Ce thème de la vie dans l’ici et maintenant est répété sur leplus que rêveur « No Sense » ; un sentiment de paix et de calme s’installe d’abord avant que la chanson ne s’intensifie progressivement. Alors qu’elle atteint son apogée cosmique, Guselnikova donne quelques conseils à suivre : « La vie est si belle/ Je le sais avec certitude/ Parfois, elle semble être une perte de temps/ Mais ce n’est pas vrai » (Life is so beautiful/ I know it for sure/ Sometimes it seems like a waste of time/ But it’s not true).

« Different » est, en son préalable,un séduisant morceau shoegaze qui se transforme en une explosion sonore à la Cocteau Twins. Cette approche turbulente reflète l’histoire de deux personnes qui prennent des chemins différents après avoir réalisé qu’elles n’étaient pas faites l’une pour l’autre. Un effet céleste srta obtenu avec « Forget », sur lequel les rythmes adroits mais probants du batteur Sergey Vorontsov et du bassiste Dmitriy Marakov ajoutent une qualité austère. Ils apportent l’élément de désespoir aux guitares lumineuses de Danill Levshin, et, ainsi, élèvent l’anxiété de Guselnikova. :« Je ne peux rien faire / Et même si je le pouvais / Je n’ai pas assez d’énergie / Pour me faire comprendre » (I can not do anything / And even if I could / I have not enough energy / To make myself be understood), chante-t-elle de manière on ne peut plus vulnérable.

Alors qu’il semble que le groupe ne pourrait pas atteindre des sommets plus élevés, il dévoile « Everything ». La pièce maîtresse de l’album est un voyage dans le cosmos, intégrant des tonalités post-rock à la Explosions in the Sky et la vision dramatique du shoegaze de Deafheaven. C’est aussi une démonstration magistrale de la façon dont des percussions urgentes peuvent transformer un son familier en pure catharsis. Alors que ses camarades de groupe s’approchent de l’oubli, Guselnikova garde les pieds sur terre avec ses mots : « Veux-tu vraiment être heureux/ N’aie pas peur de perdre/ N’essaye pas si fort d’obtenir plus/ Ne vois-tu pas que tu as tout ? » (Do you really want to be happy/Then don’t be afraid of losing/ Don’t you try so hard to get more/ Don’t you see you have everything ?).

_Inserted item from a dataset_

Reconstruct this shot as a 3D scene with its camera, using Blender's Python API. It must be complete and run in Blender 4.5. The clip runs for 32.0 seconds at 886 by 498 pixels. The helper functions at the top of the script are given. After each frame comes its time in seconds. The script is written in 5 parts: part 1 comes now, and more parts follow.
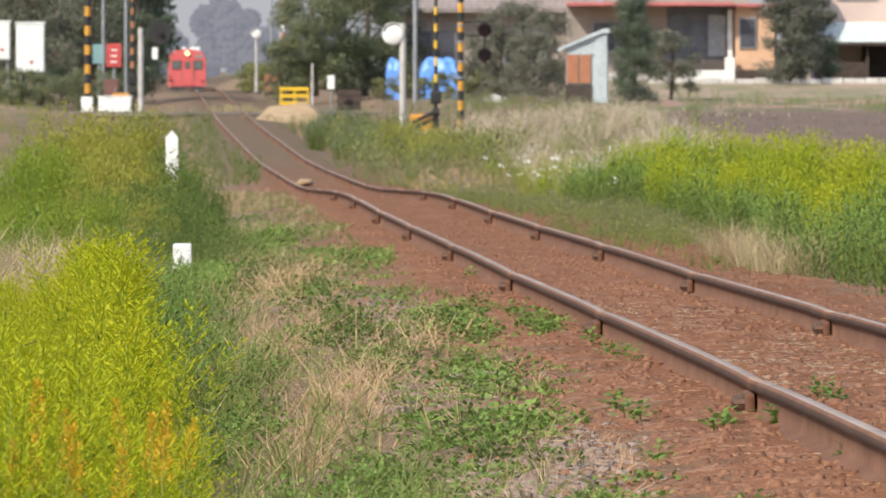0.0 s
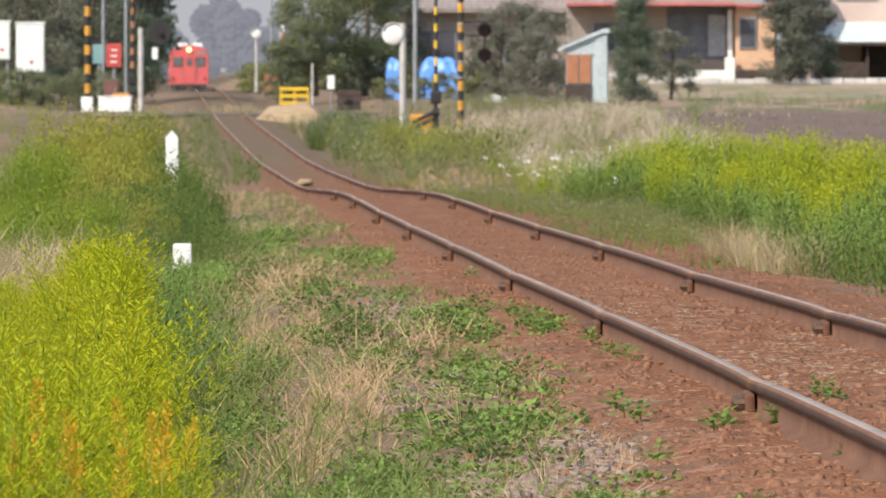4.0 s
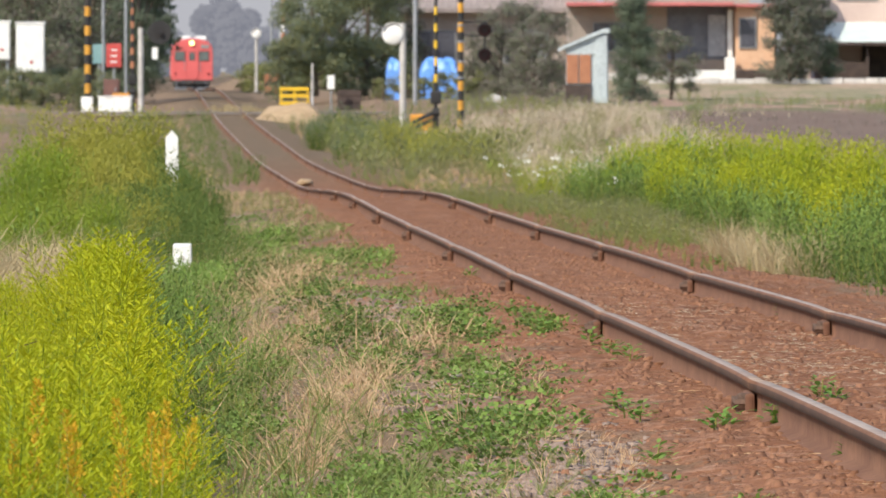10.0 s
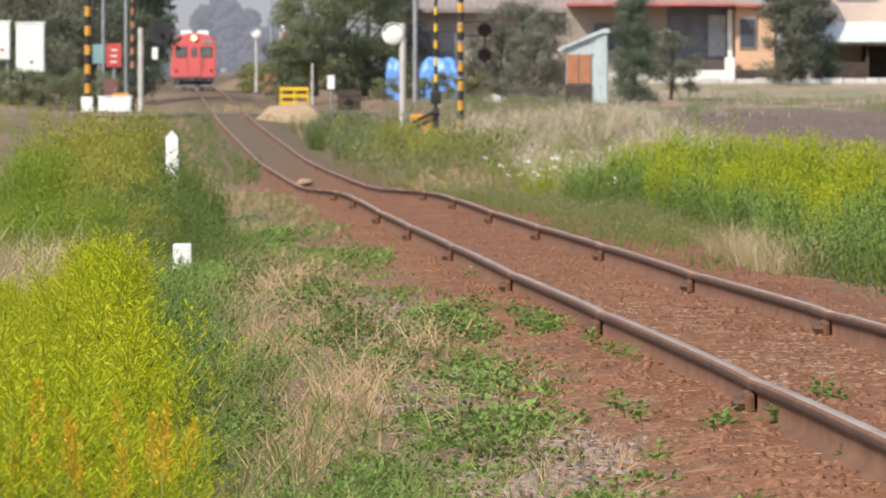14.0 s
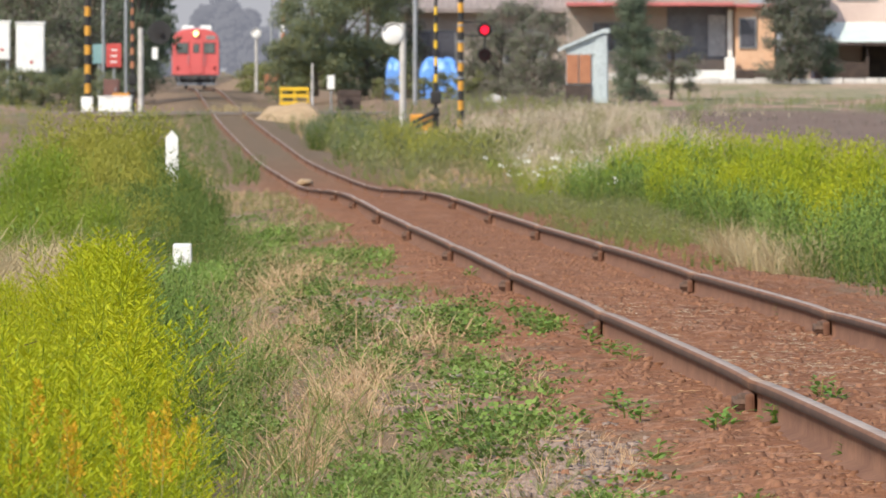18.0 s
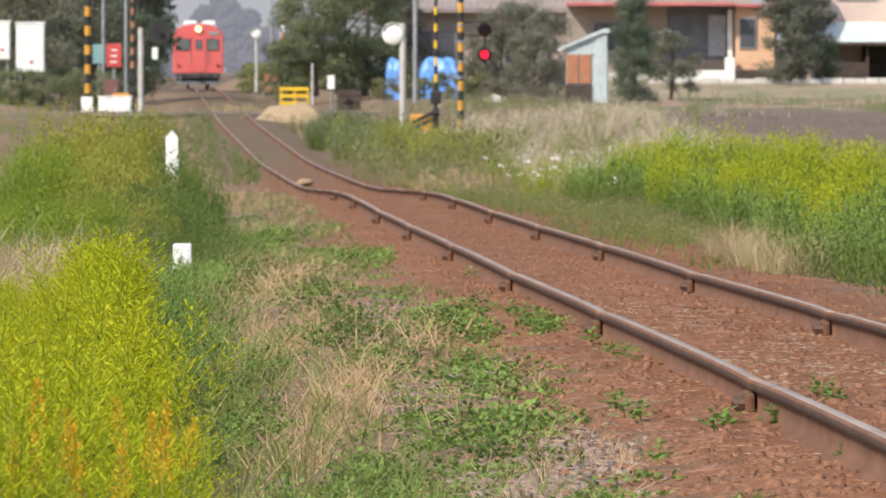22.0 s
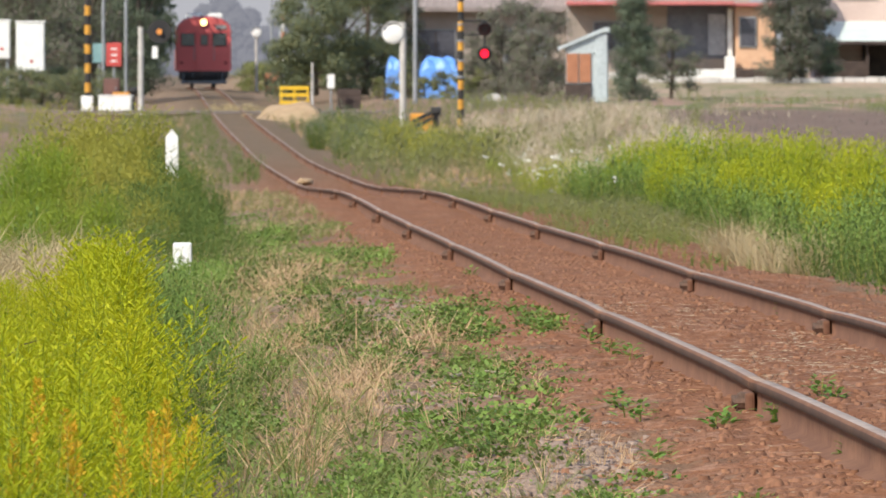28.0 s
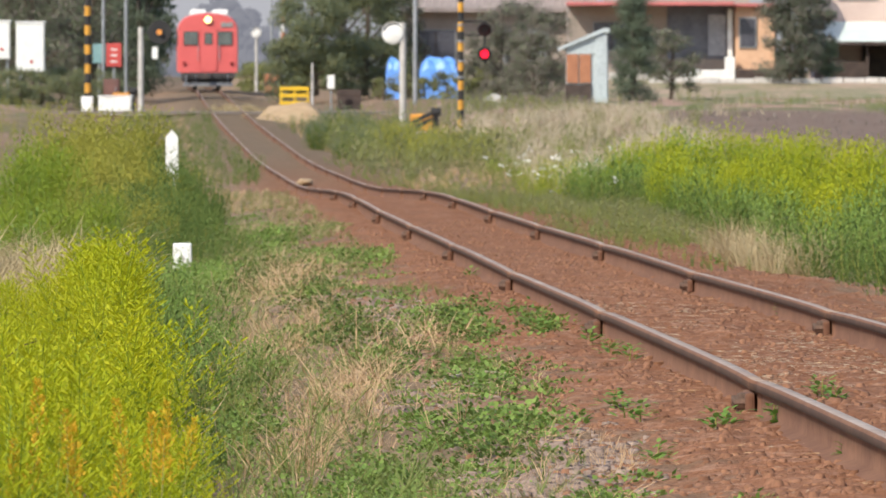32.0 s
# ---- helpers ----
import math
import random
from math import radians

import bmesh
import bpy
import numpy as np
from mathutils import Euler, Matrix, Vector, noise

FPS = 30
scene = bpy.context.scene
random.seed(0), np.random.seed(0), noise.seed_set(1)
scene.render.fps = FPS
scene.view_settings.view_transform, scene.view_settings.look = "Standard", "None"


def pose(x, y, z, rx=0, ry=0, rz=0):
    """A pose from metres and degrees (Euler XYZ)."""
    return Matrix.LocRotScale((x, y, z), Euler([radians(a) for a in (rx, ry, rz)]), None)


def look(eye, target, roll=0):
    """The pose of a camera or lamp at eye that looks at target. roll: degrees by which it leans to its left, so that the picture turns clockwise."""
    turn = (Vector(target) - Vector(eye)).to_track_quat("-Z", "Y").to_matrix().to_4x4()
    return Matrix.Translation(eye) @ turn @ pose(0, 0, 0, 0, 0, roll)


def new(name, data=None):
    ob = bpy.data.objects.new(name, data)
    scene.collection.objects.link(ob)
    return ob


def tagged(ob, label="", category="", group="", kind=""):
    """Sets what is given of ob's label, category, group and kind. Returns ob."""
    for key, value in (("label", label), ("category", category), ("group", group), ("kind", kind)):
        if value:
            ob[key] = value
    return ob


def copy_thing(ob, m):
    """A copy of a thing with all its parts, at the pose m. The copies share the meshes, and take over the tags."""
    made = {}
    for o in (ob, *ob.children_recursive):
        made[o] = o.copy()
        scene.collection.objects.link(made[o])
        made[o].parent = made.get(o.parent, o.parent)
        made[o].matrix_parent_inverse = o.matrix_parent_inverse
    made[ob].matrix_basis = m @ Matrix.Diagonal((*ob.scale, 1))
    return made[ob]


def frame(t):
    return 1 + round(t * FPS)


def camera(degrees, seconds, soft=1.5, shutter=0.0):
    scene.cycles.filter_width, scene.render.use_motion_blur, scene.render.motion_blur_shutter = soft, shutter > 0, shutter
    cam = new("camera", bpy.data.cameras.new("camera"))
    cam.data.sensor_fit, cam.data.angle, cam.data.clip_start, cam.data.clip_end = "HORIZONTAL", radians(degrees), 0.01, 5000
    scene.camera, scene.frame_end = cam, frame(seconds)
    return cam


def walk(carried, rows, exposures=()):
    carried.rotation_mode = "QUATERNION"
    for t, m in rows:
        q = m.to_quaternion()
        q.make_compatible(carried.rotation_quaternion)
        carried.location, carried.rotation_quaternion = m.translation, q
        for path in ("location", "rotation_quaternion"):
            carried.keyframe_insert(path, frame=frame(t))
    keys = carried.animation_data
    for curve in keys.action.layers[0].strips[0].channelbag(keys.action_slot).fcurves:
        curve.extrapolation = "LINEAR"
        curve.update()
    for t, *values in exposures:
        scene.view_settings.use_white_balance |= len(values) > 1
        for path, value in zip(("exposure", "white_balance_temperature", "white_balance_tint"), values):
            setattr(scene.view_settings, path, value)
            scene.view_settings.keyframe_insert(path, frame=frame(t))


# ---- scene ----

« Summer Morning » est plus hivernal dans son effet, les guitares de Levshin perçant avec la réverbération cinglante de My Bloody Valentine. L’histoire de Guselnikova, elle aussi, est à la fois une fantaisie et un conte de fées post-apocalyptique, puisqu’elle raconte avoir ressenti la chaleur du soleil après une période dévastatrice. Le sursis instrumental, « Kites », offrira une pause momentanée, les guitares luxuriantes créant un sentiment de tranquillité. Elles se transforment ensuite en « So Hig » ». A l’instar de la production de Lush, le morceau alterne entre une atmosphère magnifique et une réverbération écrasante. L’approche imite l’image d’un cerf-volant tourbillonnant dans le vent, ce qui est une analogie pour rêver grand et croire en l’impossible. 

Sur « Fragile », Blankenberge livre un final épique. Il monte et descend, il est céleste et écrasant, et il capture l’essence de ce qui rend le shoegaze extraordinaire et nécessaire. Ou comme le dit Guselnikova dans ses derniers mots, « Mais nous avons tous besoin de quelqu’un / Pour nous aider à comprendre cette vie » (But all we need someone / To help us understand this life). Et c’est, aussi et ainsi, pour cette raison que le shoegaze, suivant la formule établie, « ne mourra jamais ».